— START OF Raw records —

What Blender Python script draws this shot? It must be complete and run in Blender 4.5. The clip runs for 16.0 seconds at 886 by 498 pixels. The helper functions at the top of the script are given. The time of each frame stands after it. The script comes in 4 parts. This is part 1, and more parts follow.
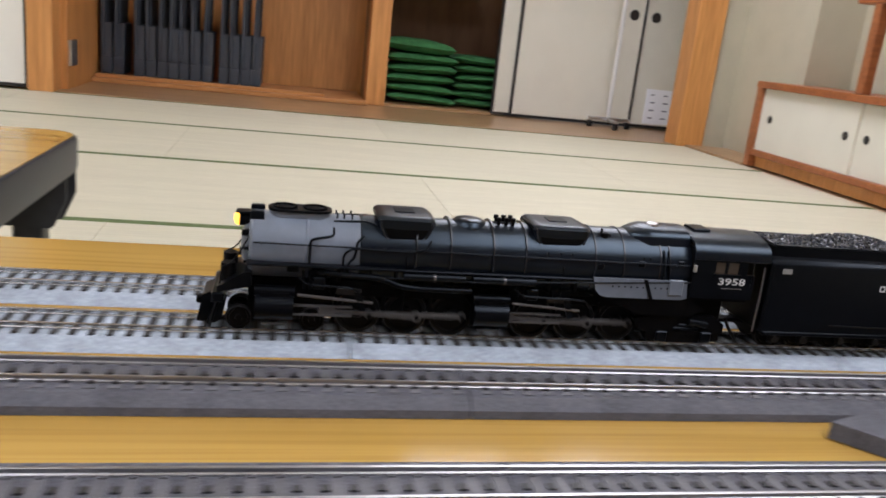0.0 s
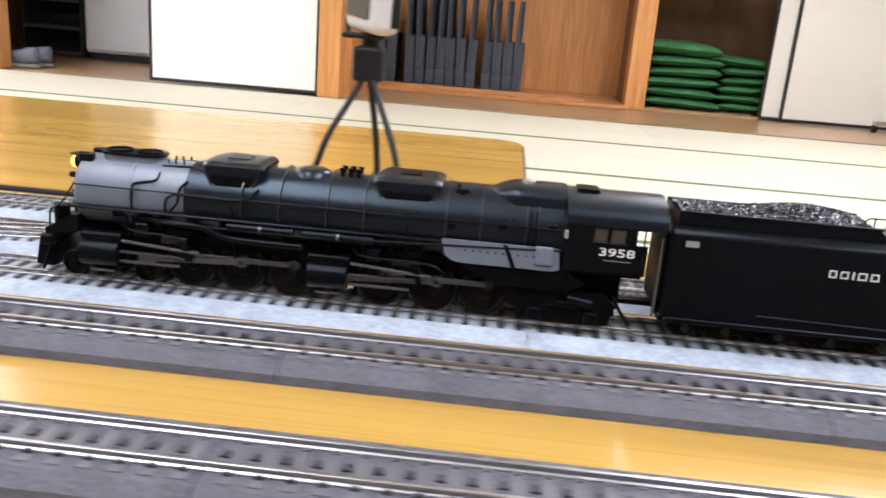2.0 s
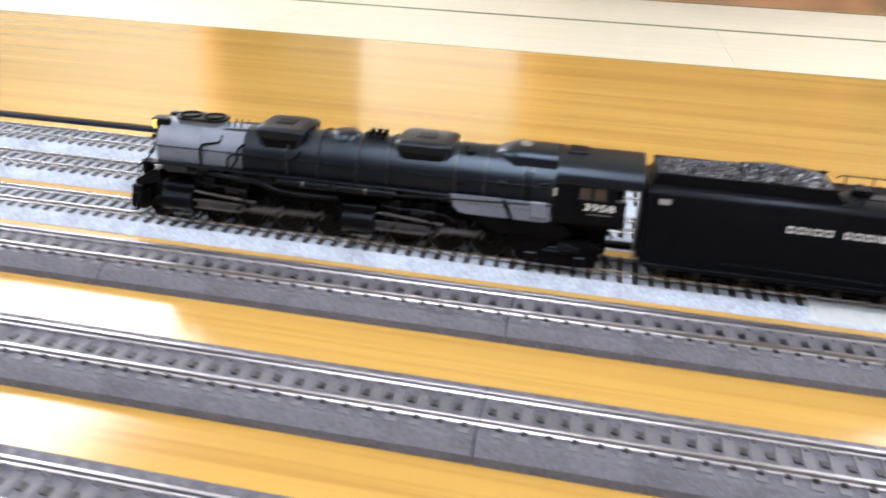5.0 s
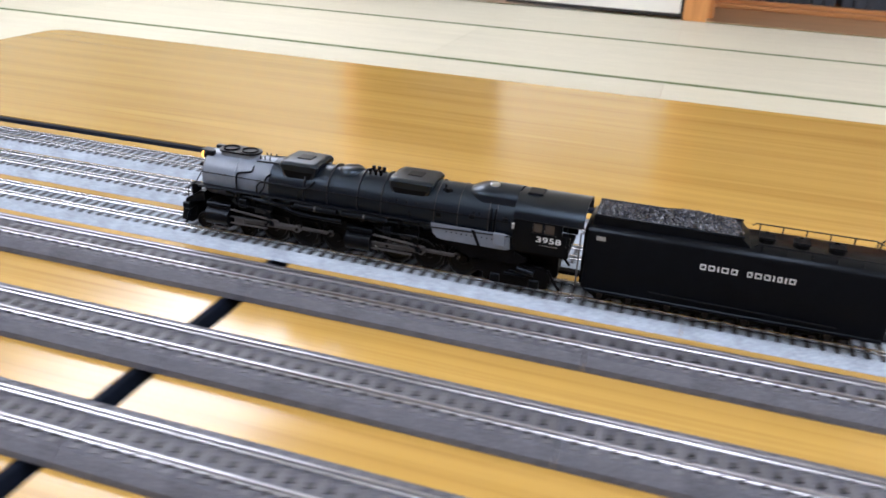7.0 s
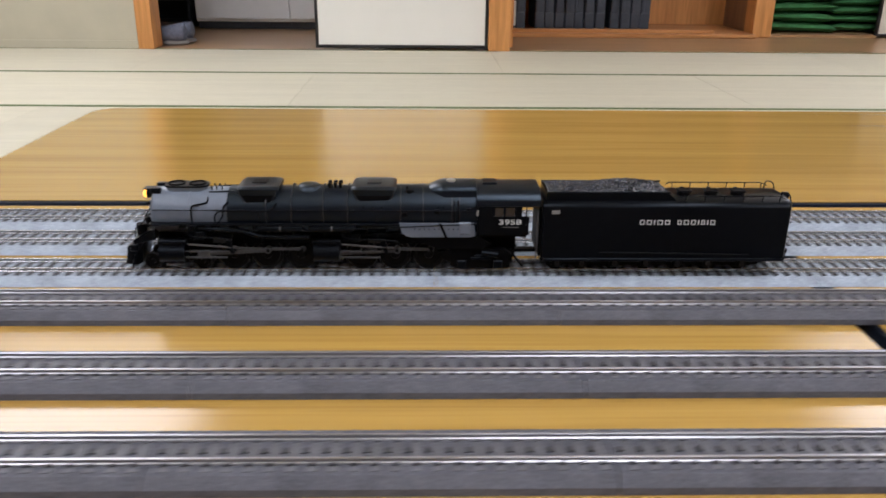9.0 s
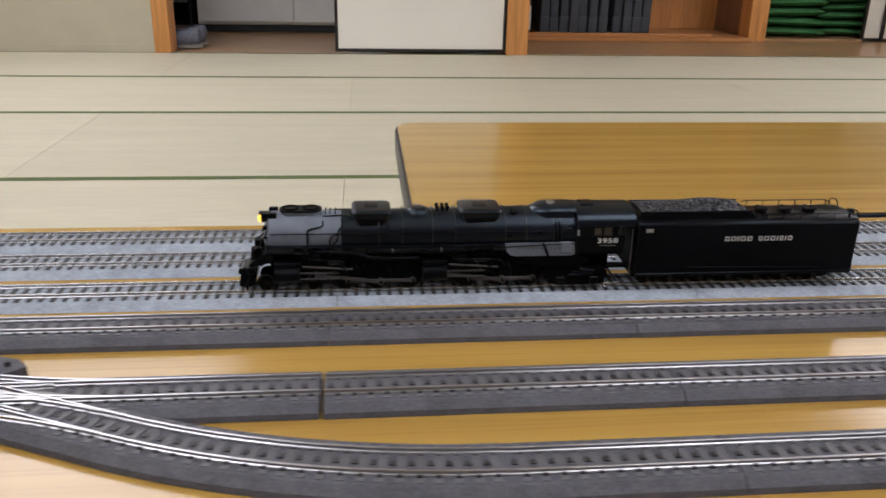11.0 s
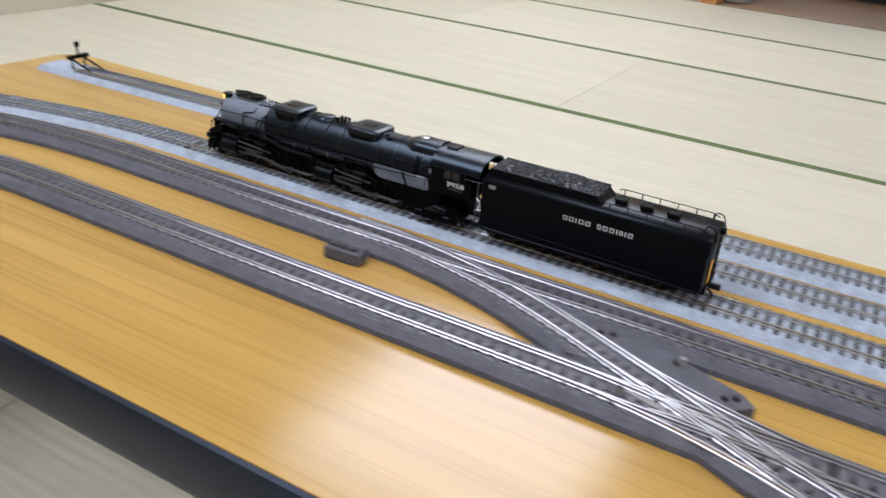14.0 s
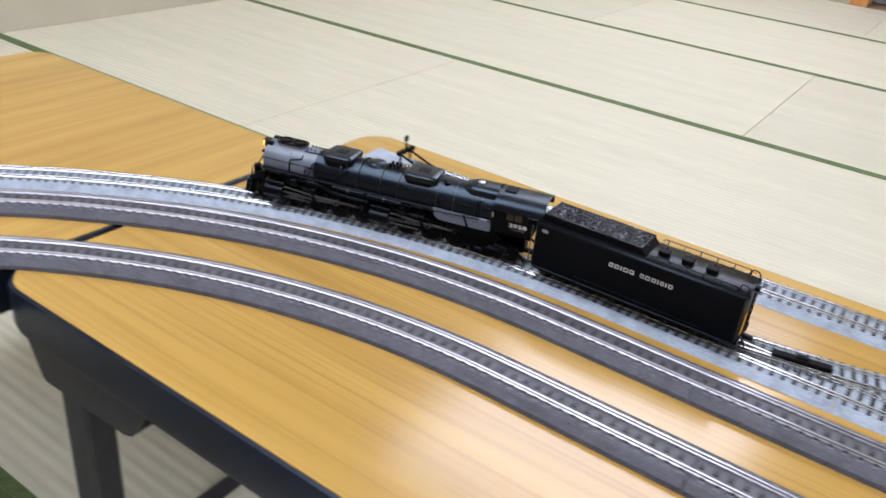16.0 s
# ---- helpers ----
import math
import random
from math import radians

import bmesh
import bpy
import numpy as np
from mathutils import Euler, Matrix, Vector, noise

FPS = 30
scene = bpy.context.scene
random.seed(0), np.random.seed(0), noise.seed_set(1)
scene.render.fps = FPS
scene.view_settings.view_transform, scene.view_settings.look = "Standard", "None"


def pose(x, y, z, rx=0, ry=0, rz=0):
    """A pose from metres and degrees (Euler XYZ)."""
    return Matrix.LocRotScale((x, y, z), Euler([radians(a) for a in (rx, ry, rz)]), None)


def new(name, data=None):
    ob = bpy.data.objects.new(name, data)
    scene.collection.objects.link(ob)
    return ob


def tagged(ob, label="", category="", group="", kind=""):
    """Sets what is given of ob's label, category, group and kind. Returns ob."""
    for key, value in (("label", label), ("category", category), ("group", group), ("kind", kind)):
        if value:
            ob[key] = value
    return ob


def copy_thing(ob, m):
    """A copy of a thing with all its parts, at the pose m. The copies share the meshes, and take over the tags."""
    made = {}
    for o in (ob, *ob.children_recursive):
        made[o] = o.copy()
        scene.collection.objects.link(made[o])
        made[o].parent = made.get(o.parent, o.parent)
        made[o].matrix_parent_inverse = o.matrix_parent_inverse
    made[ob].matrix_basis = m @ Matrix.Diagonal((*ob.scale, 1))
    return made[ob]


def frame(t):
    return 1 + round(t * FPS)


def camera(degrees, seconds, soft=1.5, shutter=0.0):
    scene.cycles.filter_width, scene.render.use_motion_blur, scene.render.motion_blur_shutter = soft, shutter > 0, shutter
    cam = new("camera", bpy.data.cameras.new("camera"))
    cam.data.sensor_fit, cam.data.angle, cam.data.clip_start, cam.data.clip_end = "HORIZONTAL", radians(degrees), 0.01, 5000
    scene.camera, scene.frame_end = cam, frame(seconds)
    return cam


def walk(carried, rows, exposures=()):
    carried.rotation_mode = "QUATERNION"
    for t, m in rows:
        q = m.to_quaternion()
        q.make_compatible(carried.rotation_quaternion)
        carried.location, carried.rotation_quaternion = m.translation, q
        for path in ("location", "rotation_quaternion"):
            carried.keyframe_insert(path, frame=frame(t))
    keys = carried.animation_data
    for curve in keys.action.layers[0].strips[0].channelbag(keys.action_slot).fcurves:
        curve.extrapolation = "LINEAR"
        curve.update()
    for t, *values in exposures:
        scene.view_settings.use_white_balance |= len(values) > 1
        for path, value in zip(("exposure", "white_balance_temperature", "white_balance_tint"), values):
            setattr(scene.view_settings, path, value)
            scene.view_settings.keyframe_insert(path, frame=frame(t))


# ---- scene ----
TABLE = 0.382          # height of the table tops
cam = camera(57.7, 16.0, soft=1.7, shutter=0.5)
CAMERA_ROWS = [
    (0, 0.0314, -0.3466, 0.5236, -12.24, -14.98, 6.25),
    (0.5, -0.0186, -0.3390, 0.5184, -8.29, -15.37, 6.01),
    (1, -0.0664, -0.3484, 0.5263, -5.03, -15.61, 6.10),
    (1.5, -0.1384, -0.3333, 0.5166, 0.97, -16.18, 5.22),
    (2, -0.1981, -0.3234, 0.5086, 3.62, -16.18, 4.58),
    (2.5, -0.2734, -0.3414, 0.5214, 6.64, -18.34, 3.62),
    (3, -0.3440, -0.3515, 0.5250, 9.90, -21.50, 2.55),
    (3.2, -0.3905, -0.3420, 0.5212, 10.60, -22.15, 2.55),
    (5.3, -0.8189, -0.3675, 0.5788, 11.16, -24.75, 2.48),
    (5.5, -0.8124, -0.3684, 0.6061, 14.15, -24.62, 1.35),
    (6, -0.8494, -0.3385, 0.6267, 19.99, -26.29, -0.14),
    (6.5, -1.0148, -0.3487, 0.5913, 21.45, -25.65, 1.46),
    (7, -1.1813, -0.4250, 0.5996, 16.54, -24.17, 3.08),
    (7.5, -1.3168, -0.4631, 0.5991, 7.19, -21.97, 4.83),
    (8, -1.4544, -0.4632, 0.5993, 1.38, -21.22, 2.49),
    (8.5, -1.5774, -0.4609, 0.5988, -0.68, -21.18, 1.63),
    (9, -1.6637, -0.4879, 0.5856, -1.46, -20.79, 0.57),
    (9.2, -1.7115, -0.4955, 0.5986, -1.73, -21.70, 0.49),
    (11.5, -2.1800, -0.5100, 0.6112, -6.16, -20.58, 1.22),
    (12, -2.1947, -0.5164, 0.6324, 4.56, -21.42, 0.97),
    (12.5, -2.2205, -0.4976, 0.6194, 17.63, -24.06, 0.81),
    (13, -2.2576, -0.4723, 0.6016, 24.00, -25.96, 4.71),
    (13.5, -2.2721, -0.4702, 0.6140, 24.10, -26.13, 5.80),
    (14, -2.3022, -0.4825, 0.6308, 27.42, -26.11, 5.25),
    (14.5, -2.4104, -0.4971, 0.6594, 29.40, -27.04, 4.92),
    (15, -2.4828, -0.4600, 0.6644, 31.40, -28.00, 5.09),
    (15.5, -2.5527, -0.4651, 0.6716, 32.62, -28.30, 5.64),
    (16, -2.6380, -0.5071, 0.6954, 32.06, -28.50, 6.08),
]
TRAIN_ROWS = [(0, 0.0000), (0.5, -0.0953), (1, -0.1920), (1.5, -0.2898), (2, -0.3925), (2.5, -0.4961), (3, -0.5978), (3.2, -0.6424), (5.3, -1.1104), (5.5, -1.1557), (6, -1.2693), (6.5, -1.3803), (7, -1.4847), (7.5, -1.5776), (8, -1.6675), (8.5, -1.7695), (9, -1.8532), (9.2, -1.8841), (11.5, -2.3030), (12, -2.4021), (12.5, -2.4973), (13, -2.5945), (13.5, -2.6888), (14, -2.7812), (14.5, -2.8711), (15, -2.9599), (15.5, -3.0456), (16, -3.1282)]


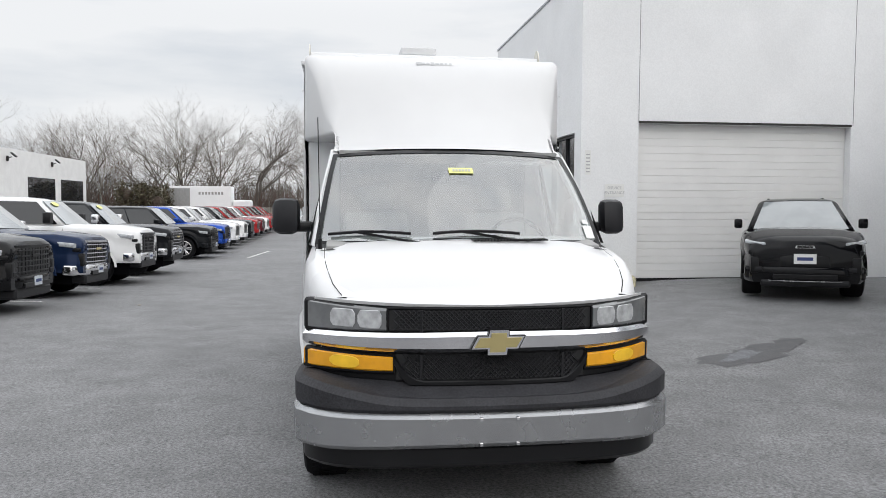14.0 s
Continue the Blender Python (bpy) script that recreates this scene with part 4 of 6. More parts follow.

— END OF Raw records —

Leaving all pictures aside, quote each record exactly.

What Blender Python script draws this shot? It must be complete and run in Blender 4.5. The clip runs for 16.0 seconds at 886 by 498 pixels. The helper functions at the top of the script are given. The time of each frame stands after it. The script comes in 4 parts. This is part 1, and more parts follow.
0.0 s
2.0 s
5.0 s
7.0 s
9.0 s
11.0 s
14.0 s
16.0 s
# ---- helpers ----
import math
import random
from math import radians

import bmesh
import bpy
import numpy as np
from mathutils import Euler, Matrix, Vector, noise

FPS = 30
scene = bpy.context.scene
random.seed(0), np.random.seed(0), noise.seed_set(1)
scene.render.fps = FPS
scene.view_settings.view_transform, scene.view_settings.look = "Standard", "None"


def pose(x, y, z, rx=0, ry=0, rz=0):
    """A pose from metres and degrees (Euler XYZ)."""
    return Matrix.LocRotScale((x, y, z), Euler([radians(a) for a in (rx, ry, rz)]), None)


def new(name, data=None):
    ob = bpy.data.objects.new(name, data)
    scene.collection.objects.link(ob)
    return ob


def tagged(ob, label="", category="", group="", kind=""):
    """Sets what is given of ob's label, category, group and kind. Returns ob."""
    for key, value in (("label", label), ("category", category), ("group", group), ("kind", kind)):
        if value:
            ob[key] = value
    return ob


def copy_thing(ob, m):
    """A copy of a thing with all its parts, at the pose m. The copies share the meshes, and take over the tags."""
    made = {}
    for o in (ob, *ob.children_recursive):
        made[o] = o.copy()
        scene.collection.objects.link(made[o])
        made[o].parent = made.get(o.parent, o.parent)
        made[o].matrix_parent_inverse = o.matrix_parent_inverse
    made[ob].matrix_basis = m @ Matrix.Diagonal((*ob.scale, 1))
    return made[ob]


def frame(t):
    return 1 + round(t * FPS)


def camera(degrees, seconds, soft=1.5, shutter=0.0):
    scene.cycles.filter_width, scene.render.use_motion_blur, scene.render.motion_blur_shutter = soft, shutter > 0, shutter
    cam = new("camera", bpy.data.cameras.new("camera"))
    cam.data.sensor_fit, cam.data.angle, cam.data.clip_start, cam.data.clip_end = "HORIZONTAL", radians(degrees), 0.01, 5000
    scene.camera, scene.frame_end = cam, frame(seconds)
    return cam


def walk(carried, rows, exposures=()):
    carried.rotation_mode = "QUATERNION"
    for t, m in rows:
        q = m.to_quaternion()
        q.make_compatible(carried.rotation_quaternion)
        carried.location, carried.rotation_quaternion = m.translation, q
        for path in ("location", "rotation_quaternion"):
            carried.keyframe_insert(path, frame=frame(t))
    keys = carried.animation_data
    for curve in keys.action.layers[0].strips[0].channelbag(keys.action_slot).fcurves:
        curve.extrapolation = "LINEAR"
        curve.update()
    for t, *values in exposures:
        scene.view_settings.use_white_balance |= len(values) > 1
        for path, value in zip(("exposure", "white_balance_temperature", "white_balance_tint"), values):
            setattr(scene.view_settings, path, value)
            scene.view_settings.keyframe_insert(path, frame=frame(t))


# ---- scene ----
TABLE = 0.382          # height of the table tops
cam = camera(57.7, 16.0, soft=1.7, shutter=0.5)
CAMERA_ROWS = [
    (0, 0.0314, -0.3466, 0.5236, -12.24, -14.98, 6.25),
    (0.5, -0.0186, -0.3390, 0.5184, -8.29, -15.37, 6.01),
    (1, -0.0664, -0.3484, 0.5263, -5.03, -15.61, 6.10),
    (1.5, -0.1384, -0.3333, 0.5166, 0.97, -16.18, 5.22),
    (2, -0.1981, -0.3234, 0.5086, 3.62, -16.18, 4.58),
    (2.5, -0.2734, -0.3414, 0.5214, 6.64, -18.34, 3.62),
    (3, -0.3440, -0.3515, 0.5250, 9.90, -21.50, 2.55),
    (3.2, -0.3905, -0.3420, 0.5212, 10.60, -22.15, 2.55),
    (5.3, -0.8189, -0.3675, 0.5788, 11.16, -24.75, 2.48),
    (5.5, -0.8124, -0.3684, 0.6061, 14.15, -24.62, 1.35),
    (6, -0.8494, -0.3385, 0.6267, 19.99, -26.29, -0.14),
    (6.5, -1.0148, -0.3487, 0.5913, 21.45, -25.65, 1.46),
    (7, -1.1813, -0.4250, 0.5996, 16.54, -24.17, 3.08),
    (7.5, -1.3168, -0.4631, 0.5991, 7.19, -21.97, 4.83),
    (8, -1.4544, -0.4632, 0.5993, 1.38, -21.22, 2.49),
    (8.5, -1.5774, -0.4609, 0.5988, -0.68, -21.18, 1.63),
    (9, -1.6637, -0.4879, 0.5856, -1.46, -20.79, 0.57),
    (9.2, -1.7115, -0.4955, 0.5986, -1.73, -21.70, 0.49),
    (11.5, -2.1800, -0.5100, 0.6112, -6.16, -20.58, 1.22),
    (12, -2.1947, -0.5164, 0.6324, 4.56, -21.42, 0.97),
    (12.5, -2.2205, -0.4976, 0.6194, 17.63, -24.06, 0.81),
    (13, -2.2576, -0.4723, 0.6016, 24.00, -25.96, 4.71),
    (13.5, -2.2721, -0.4702, 0.6140, 24.10, -26.13, 5.80),
    (14, -2.3022, -0.4825, 0.6308, 27.42, -26.11, 5.25),
    (14.5, -2.4104, -0.4971, 0.6594, 29.40, -27.04, 4.92),
    (15, -2.4828, -0.4600, 0.6644, 31.40, -28.00, 5.09),
    (15.5, -2.5527, -0.4651, 0.6716, 32.62, -28.30, 5.64),
    (16, -2.6380, -0.5071, 0.6954, 32.06, -28.50, 6.08),
]
TRAIN_ROWS = [(0, 0.0000), (0.5, -0.0953), (1, -0.1920), (1.5, -0.2898), (2, -0.3925), (2.5, -0.4961), (3, -0.5978), (3.2, -0.6424), (5.3, -1.1104), (5.5, -1.1557), (6, -1.2693), (6.5, -1.3803), (7, -1.4847), (7.5, -1.5776), (8, -1.6675), (8.5, -1.7695), (9, -1.8532), (9.2, -1.8841), (11.5, -2.3030), (12, -2.4021), (12.5, -2.4973), (13, -2.5945), (13.5, -2.6888), (14, -2.7812), (14.5, -2.8711), (15, -2.9599), (15.5, -3.0456), (16, -3.1282)]


14.0 s
Continue the Blender Python (bpy) script that recreates this scene with part 4 of 6. More parts follow.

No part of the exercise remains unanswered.